# [Your goal]
Quote the whole listing word for word. Do not include the pictures.

* BEGIN Given information *

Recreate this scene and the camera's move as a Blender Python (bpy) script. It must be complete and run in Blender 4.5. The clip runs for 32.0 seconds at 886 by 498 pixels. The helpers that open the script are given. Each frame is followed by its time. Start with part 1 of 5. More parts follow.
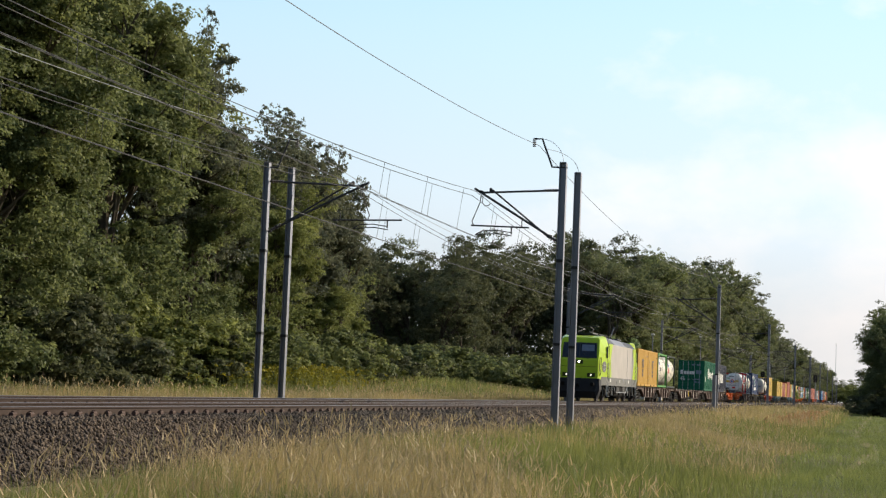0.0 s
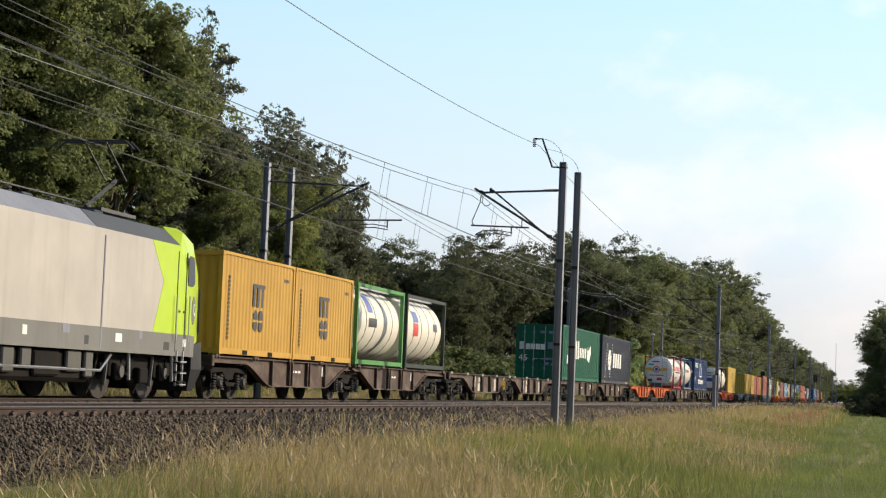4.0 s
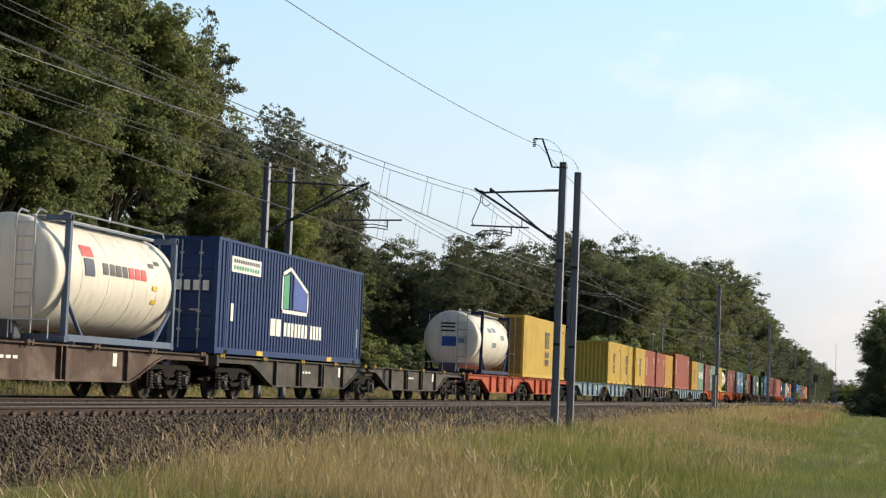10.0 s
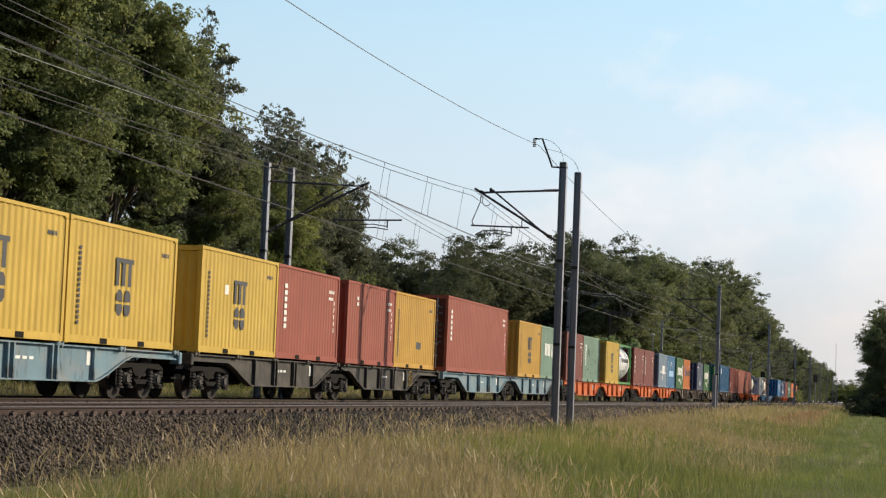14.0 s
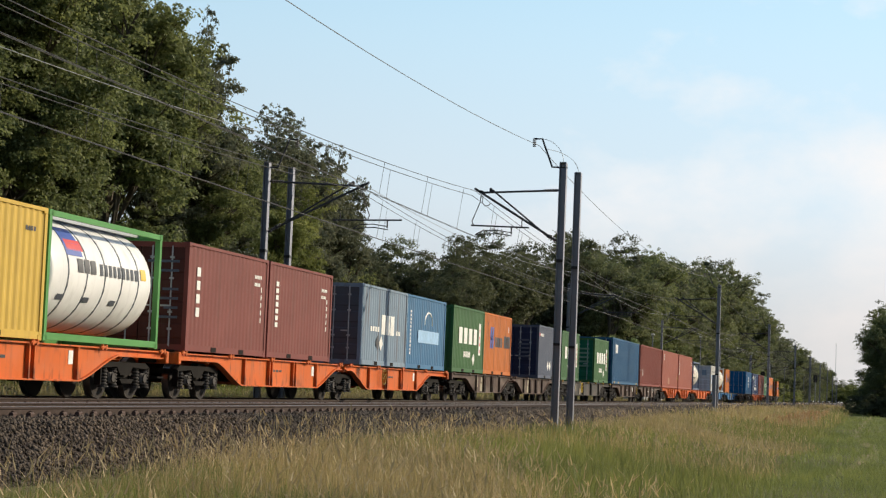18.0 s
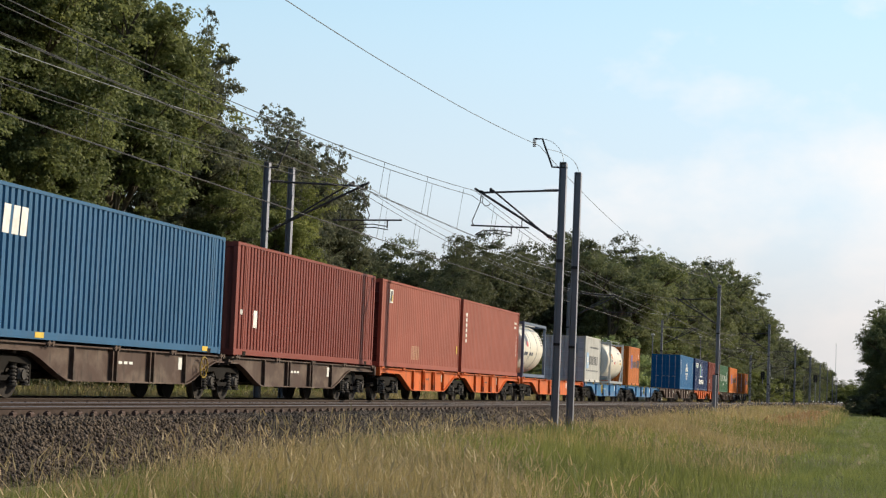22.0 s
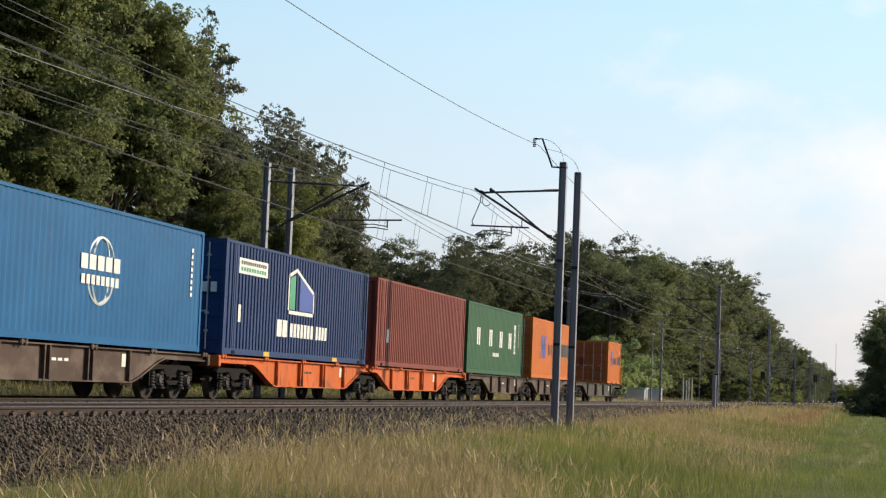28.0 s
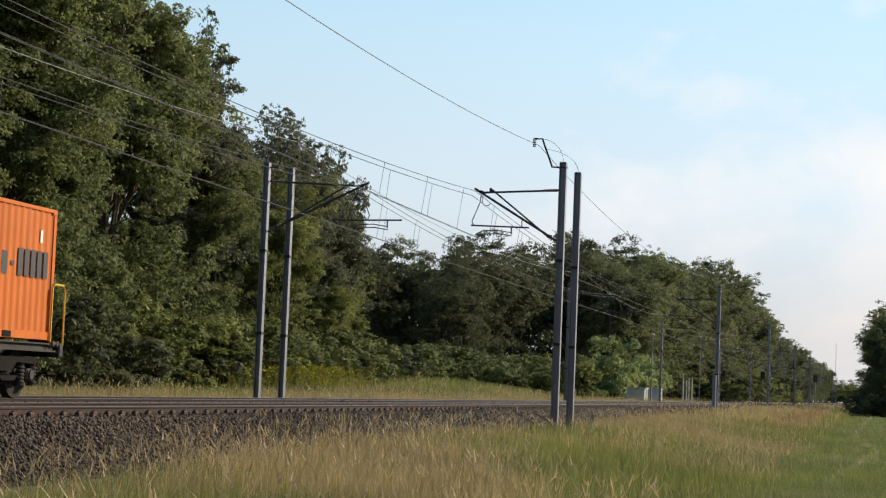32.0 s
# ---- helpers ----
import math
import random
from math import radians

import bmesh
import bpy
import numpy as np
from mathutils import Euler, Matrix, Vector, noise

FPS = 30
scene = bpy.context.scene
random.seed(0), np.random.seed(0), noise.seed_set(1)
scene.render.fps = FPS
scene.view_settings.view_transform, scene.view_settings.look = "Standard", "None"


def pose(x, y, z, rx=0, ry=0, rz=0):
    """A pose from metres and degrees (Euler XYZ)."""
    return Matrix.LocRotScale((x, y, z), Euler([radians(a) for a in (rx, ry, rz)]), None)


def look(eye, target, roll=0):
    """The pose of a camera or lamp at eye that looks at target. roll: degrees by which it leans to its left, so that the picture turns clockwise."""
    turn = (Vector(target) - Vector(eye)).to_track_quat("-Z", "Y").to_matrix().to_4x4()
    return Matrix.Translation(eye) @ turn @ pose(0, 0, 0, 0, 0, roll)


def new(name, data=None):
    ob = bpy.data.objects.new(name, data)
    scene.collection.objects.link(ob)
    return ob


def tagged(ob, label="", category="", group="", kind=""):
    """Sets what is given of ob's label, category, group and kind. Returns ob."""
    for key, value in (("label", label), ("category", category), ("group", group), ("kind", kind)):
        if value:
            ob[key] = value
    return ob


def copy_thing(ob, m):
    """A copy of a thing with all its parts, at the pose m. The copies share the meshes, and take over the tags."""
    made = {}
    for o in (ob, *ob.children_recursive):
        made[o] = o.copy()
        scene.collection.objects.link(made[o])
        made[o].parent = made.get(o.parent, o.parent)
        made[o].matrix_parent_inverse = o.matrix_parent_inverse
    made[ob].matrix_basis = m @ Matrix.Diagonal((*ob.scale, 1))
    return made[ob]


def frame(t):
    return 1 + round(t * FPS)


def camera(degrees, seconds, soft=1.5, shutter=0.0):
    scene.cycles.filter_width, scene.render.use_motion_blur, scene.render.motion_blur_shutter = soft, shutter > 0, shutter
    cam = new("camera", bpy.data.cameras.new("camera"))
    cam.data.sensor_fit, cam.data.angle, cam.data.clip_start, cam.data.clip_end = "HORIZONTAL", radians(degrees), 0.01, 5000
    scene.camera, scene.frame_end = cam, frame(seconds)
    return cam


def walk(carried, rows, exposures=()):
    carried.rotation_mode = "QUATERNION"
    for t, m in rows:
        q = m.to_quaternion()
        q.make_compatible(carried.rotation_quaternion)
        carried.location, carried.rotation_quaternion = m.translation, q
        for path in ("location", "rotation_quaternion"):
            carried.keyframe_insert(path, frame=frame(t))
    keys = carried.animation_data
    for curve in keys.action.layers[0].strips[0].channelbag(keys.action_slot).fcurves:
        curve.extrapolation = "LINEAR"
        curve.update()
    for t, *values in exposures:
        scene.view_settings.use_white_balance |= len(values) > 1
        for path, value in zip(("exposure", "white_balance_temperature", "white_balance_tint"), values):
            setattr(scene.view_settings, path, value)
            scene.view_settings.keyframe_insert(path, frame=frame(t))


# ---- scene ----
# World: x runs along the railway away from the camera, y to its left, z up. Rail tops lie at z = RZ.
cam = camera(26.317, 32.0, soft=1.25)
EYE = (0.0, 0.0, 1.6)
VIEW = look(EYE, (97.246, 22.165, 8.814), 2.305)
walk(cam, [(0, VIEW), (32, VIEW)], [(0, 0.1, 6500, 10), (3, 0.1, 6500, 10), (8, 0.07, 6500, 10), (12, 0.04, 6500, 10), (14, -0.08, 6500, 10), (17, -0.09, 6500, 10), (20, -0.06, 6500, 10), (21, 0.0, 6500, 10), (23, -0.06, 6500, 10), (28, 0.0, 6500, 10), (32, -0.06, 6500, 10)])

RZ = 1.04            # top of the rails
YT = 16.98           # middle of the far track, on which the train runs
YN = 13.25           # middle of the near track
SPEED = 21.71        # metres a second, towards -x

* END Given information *

# [Result of this task]
Recreate this scene and the camera's move as a Blender Python (bpy) script. It must be complete and run in Blender 4.5. The clip runs for 32.0 seconds at 886 by 498 pixels. The helpers that open the script are given. Each frame is followed by its time. Start with part 1 of 5. More parts follow.
0.0 s
4.0 s
10.0 s
14.0 s
18.0 s
22.0 s
28.0 s
32.0 s
# ---- helpers ----
import math
import random
from math import radians

import bmesh
import bpy
import numpy as np
from mathutils import Euler, Matrix, Vector, noise

FPS = 30
scene = bpy.context.scene
random.seed(0), np.random.seed(0), noise.seed_set(1)
scene.render.fps = FPS
scene.view_settings.view_transform, scene.view_settings.look = "Standard", "None"


def pose(x, y, z, rx=0, ry=0, rz=0):
    """A pose from metres and degrees (Euler XYZ)."""
    return Matrix.LocRotScale((x, y, z), Euler([radians(a) for a in (rx, ry, rz)]), None)


def look(eye, target, roll=0):
    """The pose of a camera or lamp at eye that looks at target. roll: degrees by which it leans to its left, so that the picture turns clockwise."""
    turn = (Vector(target) - Vector(eye)).to_track_quat("-Z", "Y").to_matrix().to_4x4()
    return Matrix.Translation(eye) @ turn @ pose(0, 0, 0, 0, 0, roll)


def new(name, data=None):
    ob = bpy.data.objects.new(name, data)
    scene.collection.objects.link(ob)
    return ob


def tagged(ob, label="", category="", group="", kind=""):
    """Sets what is given of ob's label, category, group and kind. Returns ob."""
    for key, value in (("label", label), ("category", category), ("group", group), ("kind", kind)):
        if value:
            ob[key] = value
    return ob


def copy_thing(ob, m):
    """A copy of a thing with all its parts, at the pose m. The copies share the meshes, and take over the tags."""
    made = {}
    for o in (ob, *ob.children_recursive):
        made[o] = o.copy()
        scene.collection.objects.link(made[o])
        made[o].parent = made.get(o.parent, o.parent)
        made[o].matrix_parent_inverse = o.matrix_parent_inverse
    made[ob].matrix_basis = m @ Matrix.Diagonal((*ob.scale, 1))
    return made[ob]


def frame(t):
    return 1 + round(t * FPS)


def camera(degrees, seconds, soft=1.5, shutter=0.0):
    scene.cycles.filter_width, scene.render.use_motion_blur, scene.render.motion_blur_shutter = soft, shutter > 0, shutter
    cam = new("camera", bpy.data.cameras.new("camera"))
    cam.data.sensor_fit, cam.data.angle, cam.data.clip_start, cam.data.clip_end = "HORIZONTAL", radians(degrees), 0.01, 5000
    scene.camera, scene.frame_end = cam, frame(seconds)
    return cam


def walk(carried, rows, exposures=()):
    carried.rotation_mode = "QUATERNION"
    for t, m in rows:
        q = m.to_quaternion()
        q.make_compatible(carried.rotation_quaternion)
        carried.location, carried.rotation_quaternion = m.translation, q
        for path in ("location", "rotation_quaternion"):
            carried.keyframe_insert(path, frame=frame(t))
    keys = carried.animation_data
    for curve in keys.action.layers[0].strips[0].channelbag(keys.action_slot).fcurves:
        curve.extrapolation = "LINEAR"
        curve.update()
    for t, *values in exposures:
        scene.view_settings.use_white_balance |= len(values) > 1
        for path, value in zip(("exposure", "white_balance_temperature", "white_balance_tint"), values):
            setattr(scene.view_settings, path, value)
            scene.view_settings.keyframe_insert(path, frame=frame(t))


# ---- scene ----
# World: x runs along the railway away from the camera, y to its left, z up. Rail tops lie at z = RZ.
cam = camera(26.317, 32.0, soft=1.25)
EYE = (0.0, 0.0, 1.6)
VIEW = look(EYE, (97.246, 22.165, 8.814), 2.305)
walk(cam, [(0, VIEW), (32, VIEW)], [(0, 0.1, 6500, 10), (3, 0.1, 6500, 10), (8, 0.07, 6500, 10), (12, 0.04, 6500, 10), (14, -0.08, 6500, 10), (17, -0.09, 6500, 10), (20, -0.06, 6500, 10), (21, 0.0, 6500, 10), (23, -0.06, 6500, 10), (28, 0.0, 6500, 10), (32, -0.06, 6500, 10)])

RZ = 1.04            # top of the rails
YT = 16.98           # middle of the far track, on which the train runs
YN = 13.25           # middle of the near track
SPEED = 21.71        # metres a second, towards -x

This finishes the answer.